Let us remember the last good confession and the liberated feeling it gave us: Everything is forgiven and forgotten, a new opportunity has arisen, and a deep joy moves the heart. And out of this feeling we were allowed to continue our life and were willing to try it again. This is the way God wants to change people for the good; all other ways fail. One can certainly compare a “failed” marriage with the situation when one has not gone to confession for years: everything is tedious, restless and dark. We humans need this love, which forgives seven times seventy times, there is no other way.

Where does this ever-new opportunity, this renewed joy of goodness come from? It comes from confession, in which Christ and the Church give us their love. The priest is only an instrument of this love. In the end, every confession is a gift from Christ and the Church, an encounter with their love. And exactly this love is also given into the hearts of the married couple. Here it wants to do the same thing it does in confession: Forgive and forget the bad and open a new future. Thus, the sacrament of marriage is inspired by the same spirit as confession: forgetting, forgiving, and beginning anew.
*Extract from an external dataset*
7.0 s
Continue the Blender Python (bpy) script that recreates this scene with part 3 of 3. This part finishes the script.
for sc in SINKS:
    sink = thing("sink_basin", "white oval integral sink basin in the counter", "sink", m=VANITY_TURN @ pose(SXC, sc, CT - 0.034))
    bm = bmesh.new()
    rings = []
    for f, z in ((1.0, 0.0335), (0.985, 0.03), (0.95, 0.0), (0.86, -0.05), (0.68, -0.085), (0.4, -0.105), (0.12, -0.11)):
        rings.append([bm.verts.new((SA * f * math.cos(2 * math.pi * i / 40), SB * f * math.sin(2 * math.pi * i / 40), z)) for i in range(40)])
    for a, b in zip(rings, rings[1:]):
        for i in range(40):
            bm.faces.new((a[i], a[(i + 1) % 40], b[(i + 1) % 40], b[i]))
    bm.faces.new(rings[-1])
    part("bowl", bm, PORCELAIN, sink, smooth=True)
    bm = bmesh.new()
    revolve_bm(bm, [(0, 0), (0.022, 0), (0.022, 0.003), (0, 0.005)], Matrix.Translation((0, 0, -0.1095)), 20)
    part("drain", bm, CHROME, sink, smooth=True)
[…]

The love of Christ and the Church is essentially a redeeming, liberating love, a love that knows exactly what man really needs. Forgiveness and mercy are not exceptions for special cases, but our daily bread. Perhaps even in this thought lies a turning point for some marriages, which no longer know what to do...

Here again, a basic feature of all sacraments becomes apparent: they are focal points of the redemption. The marriage of two people should not only tell about Christ and the Church in general, but should also be a concrete reminder of God’s forgiving and healing love. Marriage is a visible sign of God’s grace and mercy. Don’t forget what Mary said at Cana’s wedding: “Do everything He tells you!”